I might not come back to this motel. First, they charged me W65,000 for Saturday (a lot of places up their room rates because Saturday is often a high-traffic day, even for quieter motels like River House), although they did under-charge me for Sunday (W35,000 instead of the usual W45,000 for a river-view room). Second, the girl at the front desk today was a bit bitchy. "You're 302, right?" she asked brusquely as I was on my way out for my afternoon walk. I said yes. "Did you pay?" she then asked. I found that to be an insultingly stupid question. How the fuck else did I get my room key if not by paying? I stepped out and dumped a bagful of trash into a receptacle not far from the motel's main entrance, and the girl came running out when she heard the noise. "You can just put your bag of trash in front of your door, and we'll pick it up," she said. True, she could have worded that in a bitchier way, but this still felt like micromanagement. I smiled tightly, told her I'd do that next time (i.e., never, since I'd be leaving the following morning), and lumbered off to have a day, muttering angrily to myself. Third, when I came back from my walk, my room's door was hanging open. I knew I'd locked it, so the only immediate explanation was that a cleaning staffer had come in, then neglected to close the door after finishing cleanup. While I doubt this is a high-theft area, I was severely annoyed to come back to an open door. Complaining about the problem is useless now: as mentioned, I'm leaving tomorrow morning. There's no opportunity for the staff to do a do-over and redress the lapse in security. It's better just to take my business elsewhere.
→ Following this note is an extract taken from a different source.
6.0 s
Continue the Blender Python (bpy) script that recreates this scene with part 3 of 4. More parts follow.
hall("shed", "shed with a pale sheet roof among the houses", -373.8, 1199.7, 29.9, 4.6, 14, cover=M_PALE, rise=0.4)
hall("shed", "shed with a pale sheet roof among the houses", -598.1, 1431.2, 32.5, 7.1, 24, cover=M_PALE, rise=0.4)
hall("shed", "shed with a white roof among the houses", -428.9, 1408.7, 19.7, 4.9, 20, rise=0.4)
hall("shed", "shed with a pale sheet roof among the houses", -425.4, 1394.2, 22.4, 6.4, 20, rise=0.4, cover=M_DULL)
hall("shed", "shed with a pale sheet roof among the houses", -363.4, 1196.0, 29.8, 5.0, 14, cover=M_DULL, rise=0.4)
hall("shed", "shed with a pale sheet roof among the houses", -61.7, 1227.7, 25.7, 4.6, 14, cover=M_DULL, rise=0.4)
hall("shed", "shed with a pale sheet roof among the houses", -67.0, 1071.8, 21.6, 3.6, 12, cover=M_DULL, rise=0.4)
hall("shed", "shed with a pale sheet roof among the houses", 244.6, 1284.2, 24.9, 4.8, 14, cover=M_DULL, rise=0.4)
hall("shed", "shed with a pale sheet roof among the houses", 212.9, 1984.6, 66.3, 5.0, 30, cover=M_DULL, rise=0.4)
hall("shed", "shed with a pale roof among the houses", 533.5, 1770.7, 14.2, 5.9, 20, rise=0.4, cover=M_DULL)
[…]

Anyway, that's a brief narrative in pictures. I'll write a separate post soon about the adventure itself. Stay tuned.



2 comments:

The Sanity Inspector said...

Enjoyable photo tour. You know, I think you are among the last of the big K-blogs left, dating from when I discovered the genre back in autumn of 2009. Kudos for keeping things alive in this sphere!

Kevin Kim said...

Inspector,

I appreciate the sentiment, and thanks for the visit. I never considered myself "big" among K-bloggers; my traffic never got beyond 300-500 unique visits per day, and now, I'd say my traffic is a fifth of that on a good day. All the same, thanks for the kind words and the encouragement.

So I'm looking at your list of several blogs:

Sorry for Not Blogging: last post = 2012
Atlanta ROFTERS: last post = 2015 (not counting the one pre-dated 2020)
My Olympus is-3 Photo Gallery: last post = 2011
All Edges Gilt: last post = 2014, but taken over by some other entity

That's quite a trail of death, man! What happened? I'd stick you on my blogroll if you were still blogging. Did the blogging become stale for you? Is it just that we've all switched to short-attention-span writing forums like Twitter? Is blogging now only for unembarrassed old farts who don't get that it's time to move on? Is Reddit everything? Enquiring minds want to know.

Again, many thanks for the visit and the comments.